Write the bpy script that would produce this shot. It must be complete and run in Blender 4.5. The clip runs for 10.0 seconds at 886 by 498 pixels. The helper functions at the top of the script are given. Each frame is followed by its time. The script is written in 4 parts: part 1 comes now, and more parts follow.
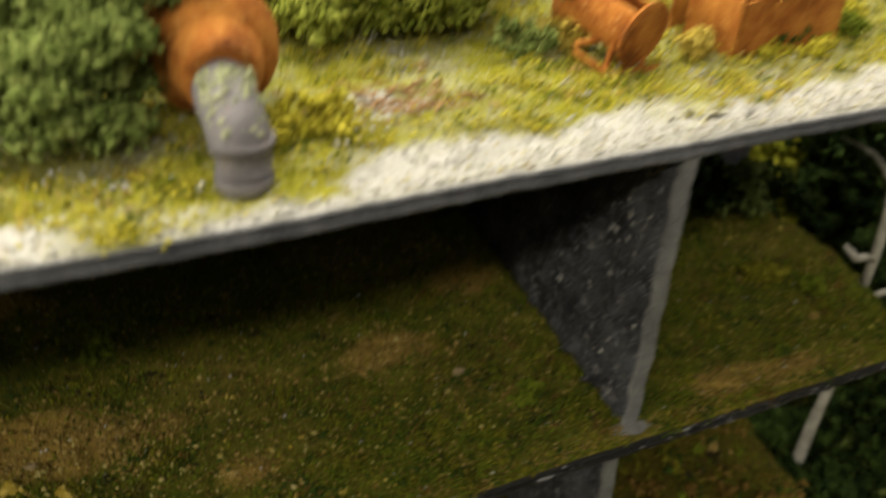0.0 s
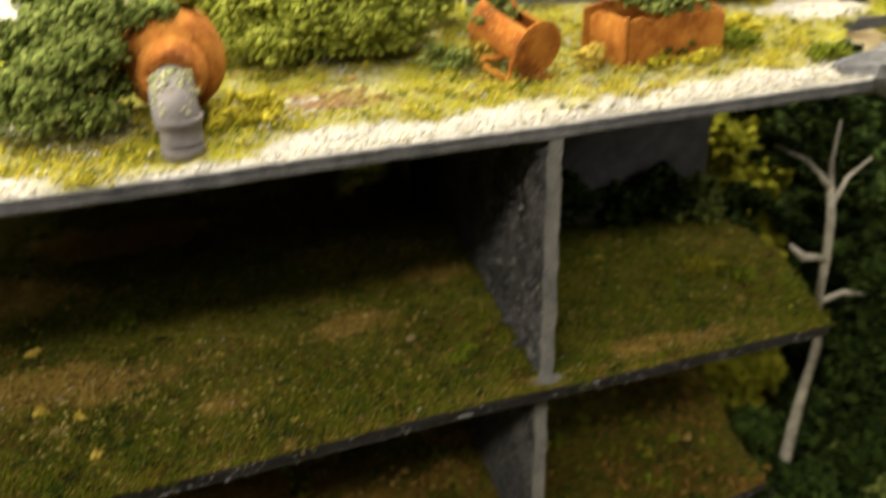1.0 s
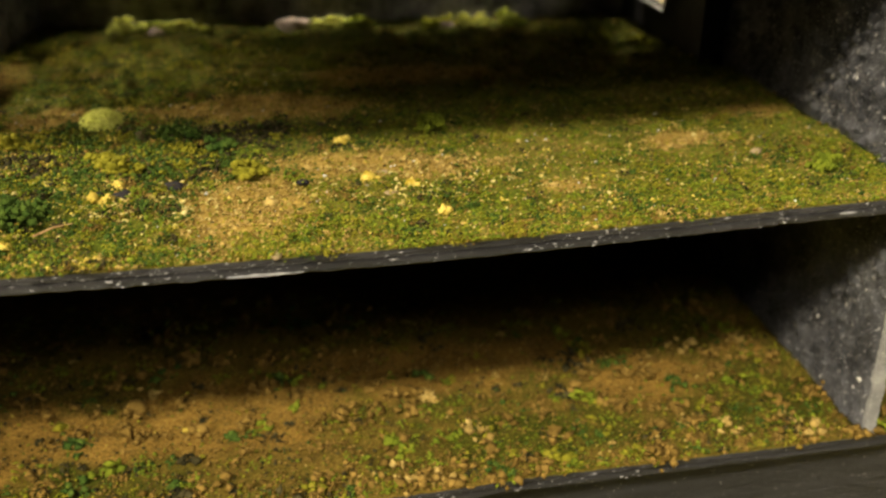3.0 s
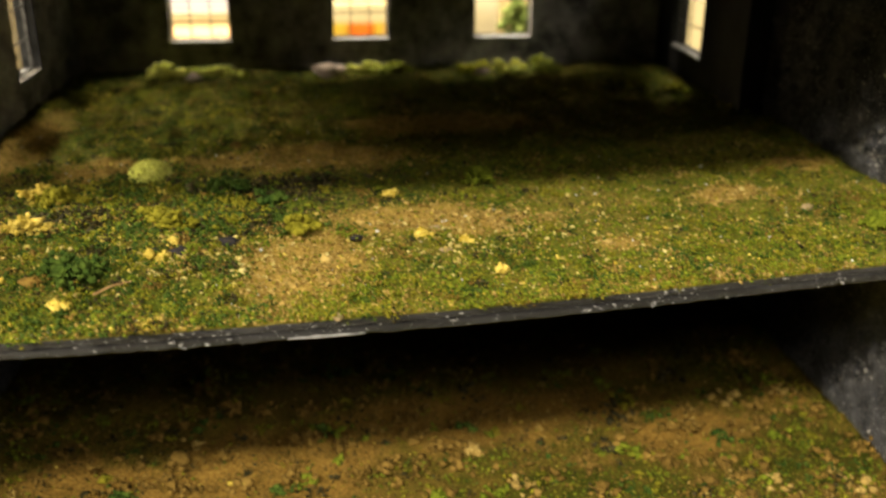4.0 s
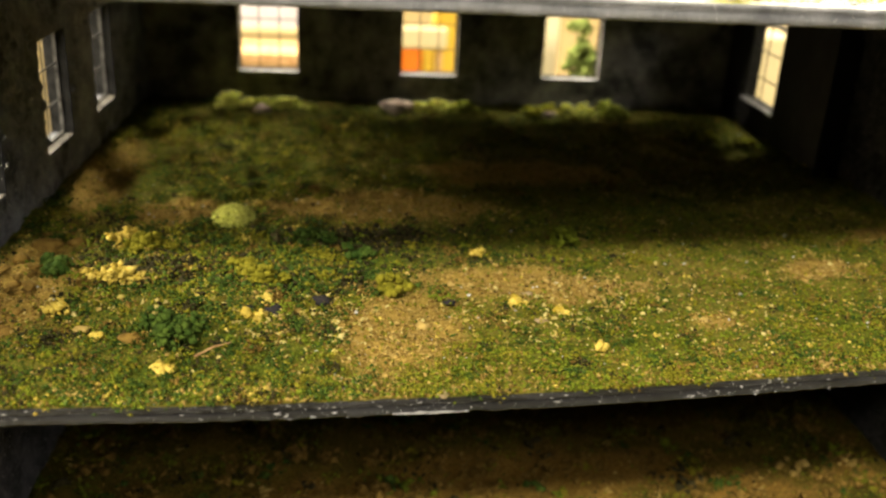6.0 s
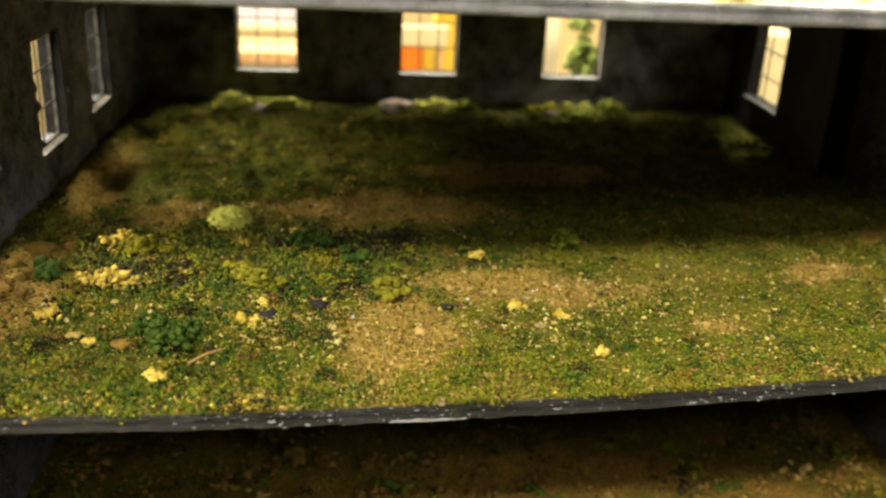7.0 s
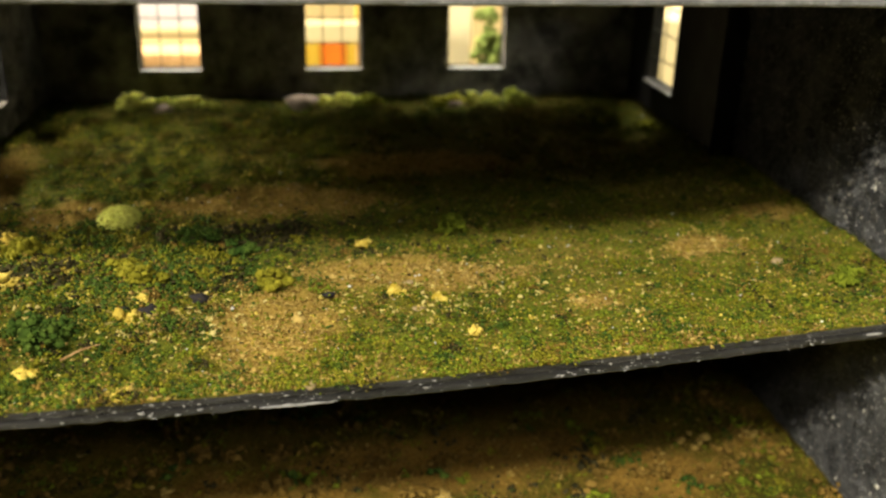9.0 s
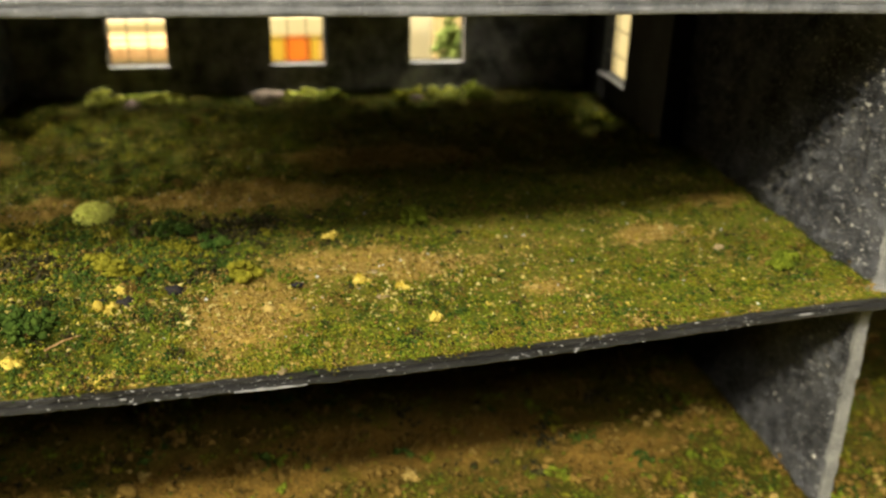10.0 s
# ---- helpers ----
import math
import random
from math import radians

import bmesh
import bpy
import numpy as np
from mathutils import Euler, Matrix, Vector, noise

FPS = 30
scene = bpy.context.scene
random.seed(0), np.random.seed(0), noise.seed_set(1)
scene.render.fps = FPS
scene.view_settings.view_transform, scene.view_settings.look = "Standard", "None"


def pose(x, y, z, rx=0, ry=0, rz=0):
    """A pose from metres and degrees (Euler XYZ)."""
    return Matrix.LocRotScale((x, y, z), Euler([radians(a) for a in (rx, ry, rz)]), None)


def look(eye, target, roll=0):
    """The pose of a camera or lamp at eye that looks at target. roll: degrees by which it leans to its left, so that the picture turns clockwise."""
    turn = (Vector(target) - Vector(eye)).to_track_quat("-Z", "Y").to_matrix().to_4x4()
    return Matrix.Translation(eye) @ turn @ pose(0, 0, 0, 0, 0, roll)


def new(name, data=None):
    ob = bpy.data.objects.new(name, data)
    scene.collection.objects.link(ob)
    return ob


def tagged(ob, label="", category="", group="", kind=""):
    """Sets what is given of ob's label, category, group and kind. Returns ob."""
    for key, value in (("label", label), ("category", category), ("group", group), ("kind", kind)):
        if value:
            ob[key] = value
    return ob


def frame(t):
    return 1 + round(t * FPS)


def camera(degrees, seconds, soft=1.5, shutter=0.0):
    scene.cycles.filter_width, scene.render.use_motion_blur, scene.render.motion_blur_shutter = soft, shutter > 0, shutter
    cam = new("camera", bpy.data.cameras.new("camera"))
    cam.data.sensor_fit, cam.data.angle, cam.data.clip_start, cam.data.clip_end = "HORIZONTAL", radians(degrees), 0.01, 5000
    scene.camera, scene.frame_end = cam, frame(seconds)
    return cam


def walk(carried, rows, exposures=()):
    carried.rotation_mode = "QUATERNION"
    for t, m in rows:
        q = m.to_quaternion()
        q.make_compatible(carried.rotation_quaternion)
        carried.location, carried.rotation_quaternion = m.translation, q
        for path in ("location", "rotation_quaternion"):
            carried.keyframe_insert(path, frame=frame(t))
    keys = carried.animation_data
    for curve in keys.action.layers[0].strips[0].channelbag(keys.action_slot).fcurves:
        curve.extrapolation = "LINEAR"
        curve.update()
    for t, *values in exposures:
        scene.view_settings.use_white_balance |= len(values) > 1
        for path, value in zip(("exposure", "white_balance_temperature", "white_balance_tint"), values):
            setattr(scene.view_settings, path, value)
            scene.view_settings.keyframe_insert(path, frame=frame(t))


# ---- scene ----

Exercise brief> In this exercise, set down all of the data exactly, without the pictures.

Reply to the exercise>
Write the bpy script that would produce this shot. It must be complete and run in Blender 4.5. The clip runs for 10.0 seconds at 886 by 498 pixels. The helper functions at the top of the script are given. Each frame is followed by its time. The script is written in 4 parts: part 1 comes now, and more parts follow.
0.0 s
1.0 s
3.0 s
4.0 s
6.0 s
7.0 s
9.0 s
10.0 s
# ---- helpers ----
import math
import random
from math import radians

import bmesh
import bpy
import numpy as np
from mathutils import Euler, Matrix, Vector, noise

FPS = 30
scene = bpy.context.scene
random.seed(0), np.random.seed(0), noise.seed_set(1)
scene.render.fps = FPS
scene.view_settings.view_transform, scene.view_settings.look = "Standard", "None"


def pose(x, y, z, rx=0, ry=0, rz=0):
    """A pose from metres and degrees (Euler XYZ)."""
    return Matrix.LocRotScale((x, y, z), Euler([radians(a) for a in (rx, ry, rz)]), None)


def look(eye, target, roll=0):
    """The pose of a camera or lamp at eye that looks at target. roll: degrees by which it leans to its left, so that the picture turns clockwise."""
    turn = (Vector(target) - Vector(eye)).to_track_quat("-Z", "Y").to_matrix().to_4x4()
    return Matrix.Translation(eye) @ turn @ pose(0, 0, 0, 0, 0, roll)


def new(name, data=None):
    ob = bpy.data.objects.new(name, data)
    scene.collection.objects.link(ob)
    return ob


def tagged(ob, label="", category="", group="", kind=""):
    """Sets what is given of ob's label, category, group and kind. Returns ob."""
    for key, value in (("label", label), ("category", category), ("group", group), ("kind", kind)):
        if value:
            ob[key] = value
    return ob


def frame(t):
    return 1 + round(t * FPS)


def camera(degrees, seconds, soft=1.5, shutter=0.0):
    scene.cycles.filter_width, scene.render.use_motion_blur, scene.render.motion_blur_shutter = soft, shutter > 0, shutter
    cam = new("camera", bpy.data.cameras.new("camera"))
    cam.data.sensor_fit, cam.data.angle, cam.data.clip_start, cam.data.clip_end = "HORIZONTAL", radians(degrees), 0.01, 5000
    scene.camera, scene.frame_end = cam, frame(seconds)
    return cam


def walk(carried, rows, exposures=()):
    carried.rotation_mode = "QUATERNION"
    for t, m in rows:
        q = m.to_quaternion()
        q.make_compatible(carried.rotation_quaternion)
        carried.location, carried.rotation_quaternion = m.translation, q
        for path in ("location", "rotation_quaternion"):
            carried.keyframe_insert(path, frame=frame(t))
    keys = carried.animation_data
    for curve in keys.action.layers[0].strips[0].channelbag(keys.action_slot).fcurves:
        curve.extrapolation = "LINEAR"
        curve.update()
    for t, *values in exposures:
        scene.view_settings.use_white_balance |= len(values) > 1
        for path, value in zip(("exposure", "white_balance_temperature", "white_balance_tint"), values):
            setattr(scene.view_settings, path, value)
            scene.view_settings.keyframe_insert(path, frame=frame(t))


# ---- scene ----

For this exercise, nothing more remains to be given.